**THE REQUEST:** Work out how many lines hold the string "soft". Give that number and nothing more.

* BEGIN AVAILABLE DATA *

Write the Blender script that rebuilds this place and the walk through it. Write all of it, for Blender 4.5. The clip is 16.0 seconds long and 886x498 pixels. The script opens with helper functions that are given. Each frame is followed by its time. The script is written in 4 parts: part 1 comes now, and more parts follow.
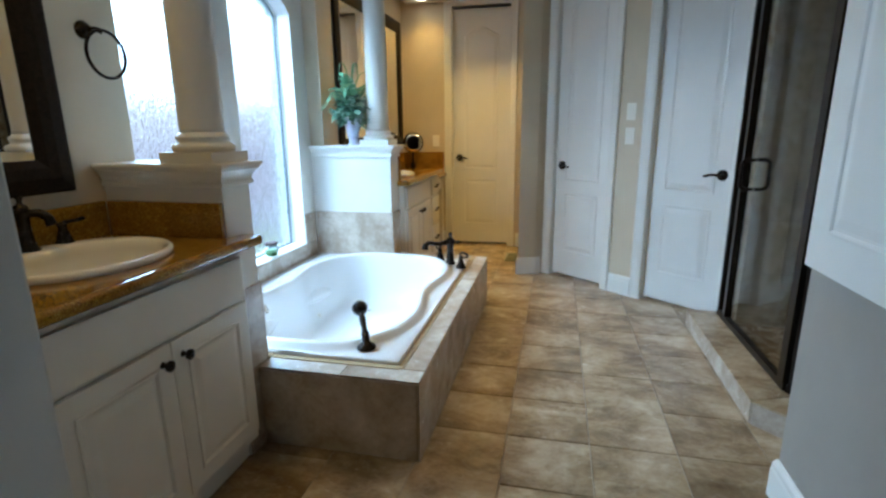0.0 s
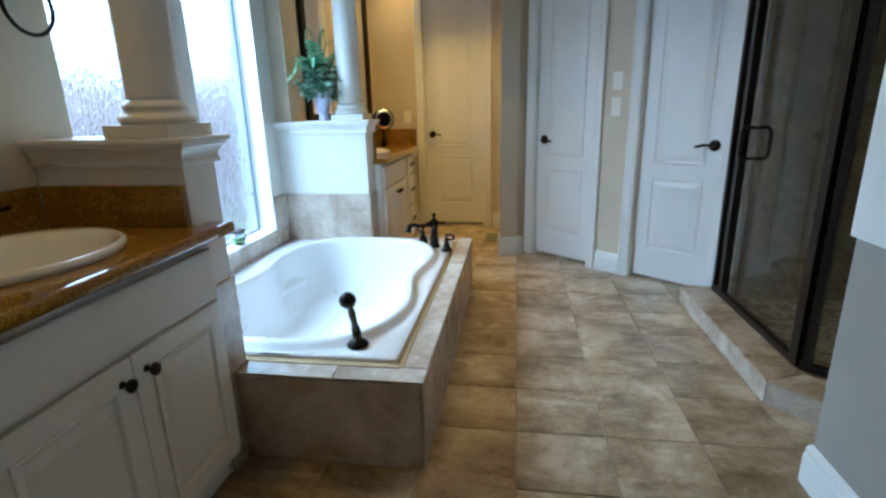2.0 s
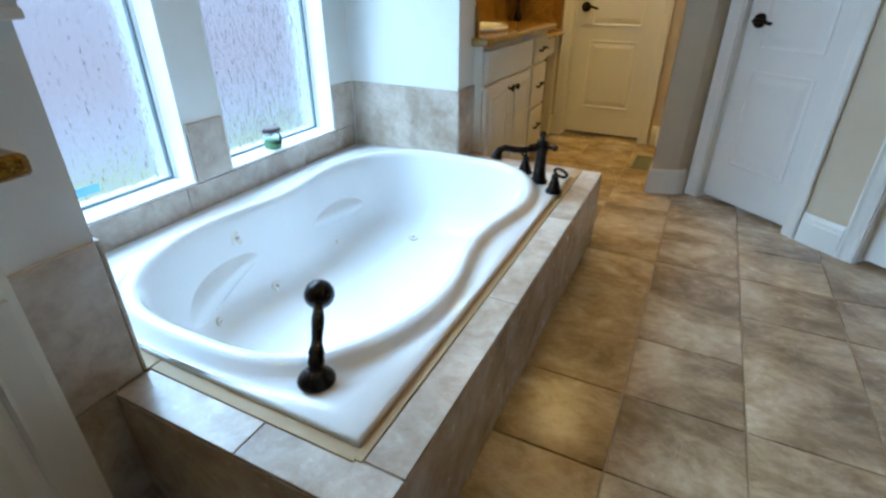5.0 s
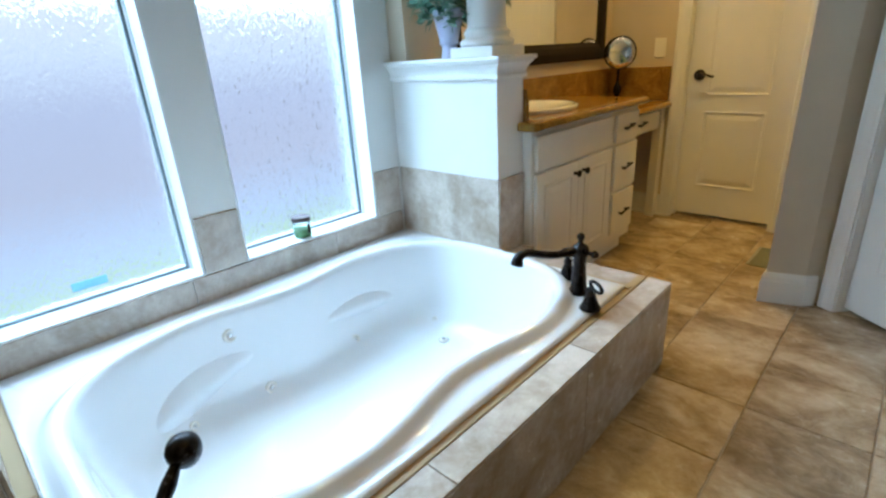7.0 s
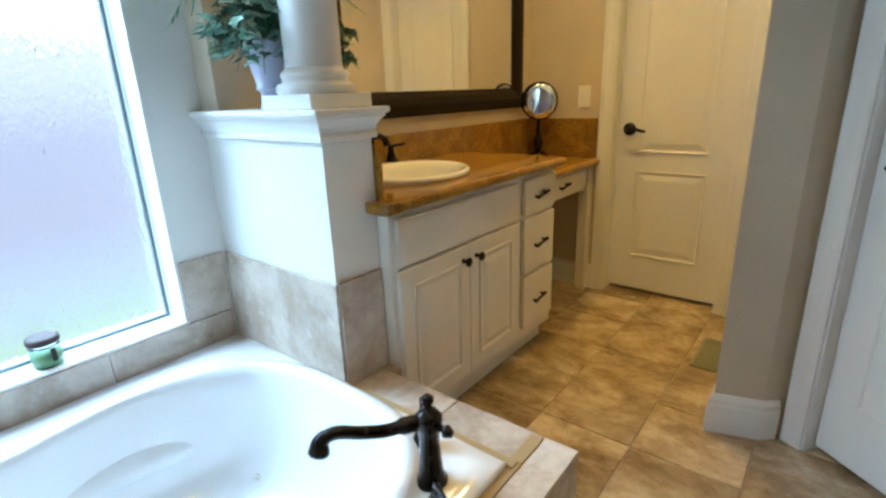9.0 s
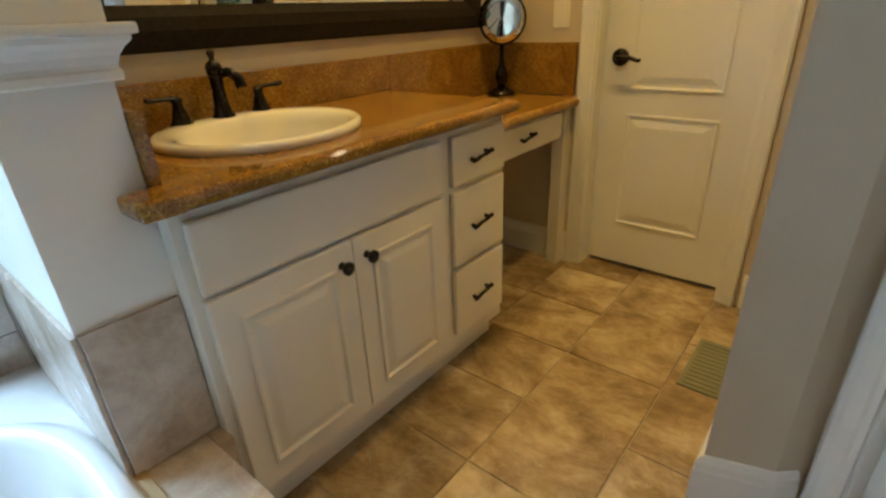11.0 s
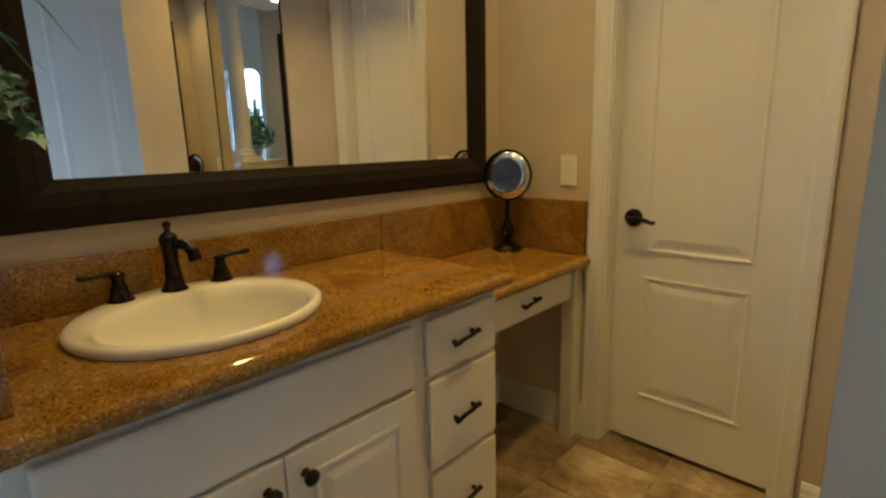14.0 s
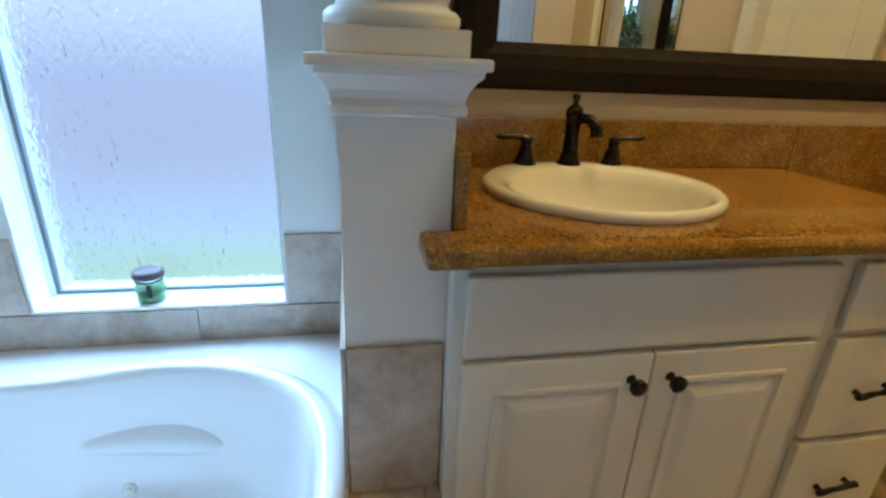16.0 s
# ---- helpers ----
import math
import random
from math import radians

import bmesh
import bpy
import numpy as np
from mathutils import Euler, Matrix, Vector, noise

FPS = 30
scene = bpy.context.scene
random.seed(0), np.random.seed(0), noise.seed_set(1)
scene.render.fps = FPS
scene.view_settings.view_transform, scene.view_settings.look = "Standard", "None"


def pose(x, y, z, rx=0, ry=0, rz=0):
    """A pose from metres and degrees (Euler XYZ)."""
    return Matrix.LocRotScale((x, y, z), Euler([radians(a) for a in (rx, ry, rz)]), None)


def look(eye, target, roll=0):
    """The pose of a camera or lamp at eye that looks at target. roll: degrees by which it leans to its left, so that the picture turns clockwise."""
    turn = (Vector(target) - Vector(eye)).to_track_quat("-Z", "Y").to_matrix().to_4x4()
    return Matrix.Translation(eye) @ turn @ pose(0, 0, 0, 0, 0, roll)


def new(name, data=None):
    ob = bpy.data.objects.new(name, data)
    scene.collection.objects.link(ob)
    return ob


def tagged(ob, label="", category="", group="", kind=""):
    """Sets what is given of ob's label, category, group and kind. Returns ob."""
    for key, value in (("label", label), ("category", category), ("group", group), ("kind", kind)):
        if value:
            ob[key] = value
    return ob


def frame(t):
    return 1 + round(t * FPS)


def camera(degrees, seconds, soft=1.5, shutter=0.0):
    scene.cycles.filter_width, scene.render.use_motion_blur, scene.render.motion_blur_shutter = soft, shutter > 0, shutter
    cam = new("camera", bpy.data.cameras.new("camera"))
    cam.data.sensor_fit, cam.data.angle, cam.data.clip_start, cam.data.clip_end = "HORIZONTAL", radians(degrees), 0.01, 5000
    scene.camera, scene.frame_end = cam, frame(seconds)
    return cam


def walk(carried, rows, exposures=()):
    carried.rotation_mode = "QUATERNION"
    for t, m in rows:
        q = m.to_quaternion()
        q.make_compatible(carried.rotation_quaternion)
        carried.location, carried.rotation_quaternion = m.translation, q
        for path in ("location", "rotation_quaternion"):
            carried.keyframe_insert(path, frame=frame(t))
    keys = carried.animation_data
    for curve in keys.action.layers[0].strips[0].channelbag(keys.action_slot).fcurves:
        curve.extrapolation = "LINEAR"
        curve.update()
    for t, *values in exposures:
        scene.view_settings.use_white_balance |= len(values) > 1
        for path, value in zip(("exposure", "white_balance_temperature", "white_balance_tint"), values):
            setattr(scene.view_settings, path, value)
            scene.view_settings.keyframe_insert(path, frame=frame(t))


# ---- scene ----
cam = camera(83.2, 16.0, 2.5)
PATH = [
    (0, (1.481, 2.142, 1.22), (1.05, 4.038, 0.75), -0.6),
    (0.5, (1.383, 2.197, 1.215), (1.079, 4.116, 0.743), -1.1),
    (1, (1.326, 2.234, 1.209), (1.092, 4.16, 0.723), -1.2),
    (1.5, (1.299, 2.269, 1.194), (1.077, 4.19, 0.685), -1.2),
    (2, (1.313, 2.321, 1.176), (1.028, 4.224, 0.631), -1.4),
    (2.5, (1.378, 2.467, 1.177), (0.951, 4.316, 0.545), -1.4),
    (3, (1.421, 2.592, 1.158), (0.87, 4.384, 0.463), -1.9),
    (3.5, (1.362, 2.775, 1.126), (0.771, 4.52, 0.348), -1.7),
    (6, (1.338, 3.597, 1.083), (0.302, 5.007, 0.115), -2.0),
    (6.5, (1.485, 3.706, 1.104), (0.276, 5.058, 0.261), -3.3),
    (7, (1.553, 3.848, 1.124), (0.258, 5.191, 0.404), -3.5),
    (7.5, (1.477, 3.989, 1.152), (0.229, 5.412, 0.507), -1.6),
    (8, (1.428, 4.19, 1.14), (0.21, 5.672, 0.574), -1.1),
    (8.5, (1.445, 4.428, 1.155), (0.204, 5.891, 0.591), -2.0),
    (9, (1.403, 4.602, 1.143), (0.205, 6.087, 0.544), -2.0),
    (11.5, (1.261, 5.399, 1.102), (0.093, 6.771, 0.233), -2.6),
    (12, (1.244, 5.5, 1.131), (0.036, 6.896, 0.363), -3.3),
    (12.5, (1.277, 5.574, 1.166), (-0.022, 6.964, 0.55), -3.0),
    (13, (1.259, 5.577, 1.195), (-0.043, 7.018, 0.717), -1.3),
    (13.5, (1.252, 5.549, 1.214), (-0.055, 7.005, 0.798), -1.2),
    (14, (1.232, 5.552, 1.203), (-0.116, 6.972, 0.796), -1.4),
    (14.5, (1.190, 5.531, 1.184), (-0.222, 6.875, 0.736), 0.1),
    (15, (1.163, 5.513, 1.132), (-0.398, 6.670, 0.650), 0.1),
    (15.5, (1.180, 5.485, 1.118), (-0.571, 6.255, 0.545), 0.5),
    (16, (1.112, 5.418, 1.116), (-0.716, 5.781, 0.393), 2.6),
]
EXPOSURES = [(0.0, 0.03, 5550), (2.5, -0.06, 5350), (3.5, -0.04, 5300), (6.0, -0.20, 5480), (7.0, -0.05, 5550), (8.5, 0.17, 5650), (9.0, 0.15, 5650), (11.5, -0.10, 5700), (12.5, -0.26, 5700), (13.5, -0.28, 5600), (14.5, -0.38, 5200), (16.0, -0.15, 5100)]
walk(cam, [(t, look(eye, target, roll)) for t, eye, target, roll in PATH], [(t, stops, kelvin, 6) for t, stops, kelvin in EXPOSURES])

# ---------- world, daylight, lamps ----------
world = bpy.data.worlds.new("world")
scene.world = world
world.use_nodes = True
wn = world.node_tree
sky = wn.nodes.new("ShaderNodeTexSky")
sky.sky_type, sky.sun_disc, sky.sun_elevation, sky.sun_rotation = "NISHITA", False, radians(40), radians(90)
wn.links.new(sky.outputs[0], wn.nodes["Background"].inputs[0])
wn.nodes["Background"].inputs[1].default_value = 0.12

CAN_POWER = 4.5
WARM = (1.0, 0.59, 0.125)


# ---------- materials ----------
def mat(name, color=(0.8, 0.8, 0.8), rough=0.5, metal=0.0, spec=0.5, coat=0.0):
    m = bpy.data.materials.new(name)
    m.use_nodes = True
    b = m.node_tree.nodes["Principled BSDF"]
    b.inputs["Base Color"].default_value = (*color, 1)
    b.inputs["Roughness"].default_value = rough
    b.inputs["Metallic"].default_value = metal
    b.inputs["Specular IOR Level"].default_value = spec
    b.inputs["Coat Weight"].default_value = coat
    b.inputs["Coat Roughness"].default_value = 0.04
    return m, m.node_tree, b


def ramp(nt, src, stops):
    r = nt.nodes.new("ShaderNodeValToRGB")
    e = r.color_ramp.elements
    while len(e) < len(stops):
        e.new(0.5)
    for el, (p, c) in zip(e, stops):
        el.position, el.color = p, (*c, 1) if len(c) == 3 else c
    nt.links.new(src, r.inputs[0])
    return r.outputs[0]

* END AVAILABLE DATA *
* BEGIN AVAILABLE DATA *

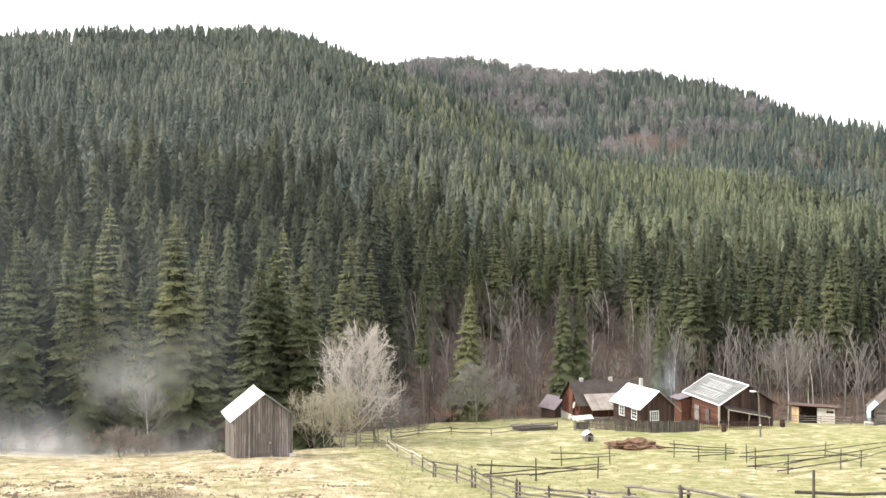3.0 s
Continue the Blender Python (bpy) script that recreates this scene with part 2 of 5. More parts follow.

* END AVAILABLE DATA *
* BEGIN AVAILABLE DATA *

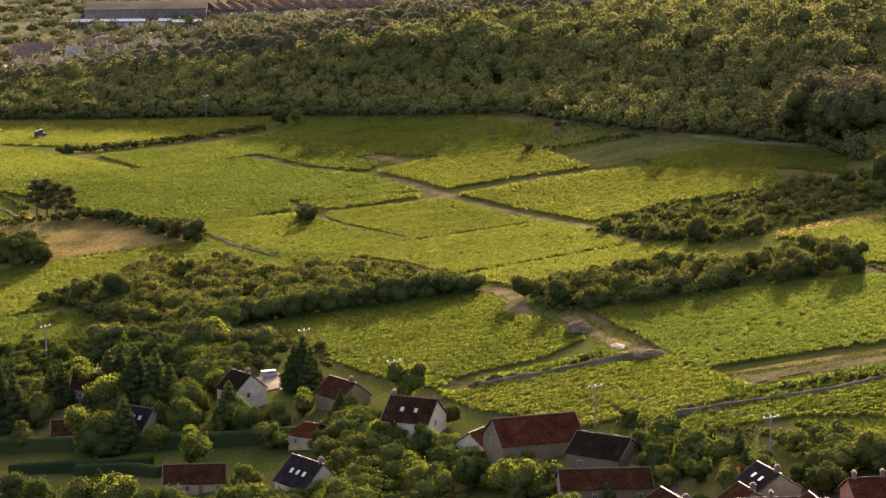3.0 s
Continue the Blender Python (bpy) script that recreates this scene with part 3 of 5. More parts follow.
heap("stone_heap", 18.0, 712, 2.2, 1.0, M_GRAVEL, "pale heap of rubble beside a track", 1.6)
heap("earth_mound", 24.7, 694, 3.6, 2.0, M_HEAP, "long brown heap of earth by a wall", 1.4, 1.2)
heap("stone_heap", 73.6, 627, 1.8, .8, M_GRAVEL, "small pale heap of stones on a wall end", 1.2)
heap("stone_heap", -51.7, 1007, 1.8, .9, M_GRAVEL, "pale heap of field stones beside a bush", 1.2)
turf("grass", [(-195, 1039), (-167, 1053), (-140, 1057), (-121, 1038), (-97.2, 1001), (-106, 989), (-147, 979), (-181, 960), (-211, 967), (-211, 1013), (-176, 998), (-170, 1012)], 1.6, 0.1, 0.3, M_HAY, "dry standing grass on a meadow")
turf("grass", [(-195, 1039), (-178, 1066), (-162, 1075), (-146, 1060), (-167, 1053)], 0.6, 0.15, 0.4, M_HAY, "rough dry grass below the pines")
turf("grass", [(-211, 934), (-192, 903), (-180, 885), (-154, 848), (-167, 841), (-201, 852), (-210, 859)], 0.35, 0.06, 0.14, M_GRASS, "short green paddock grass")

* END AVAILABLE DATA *

**RESULT OF THE TASK:** 2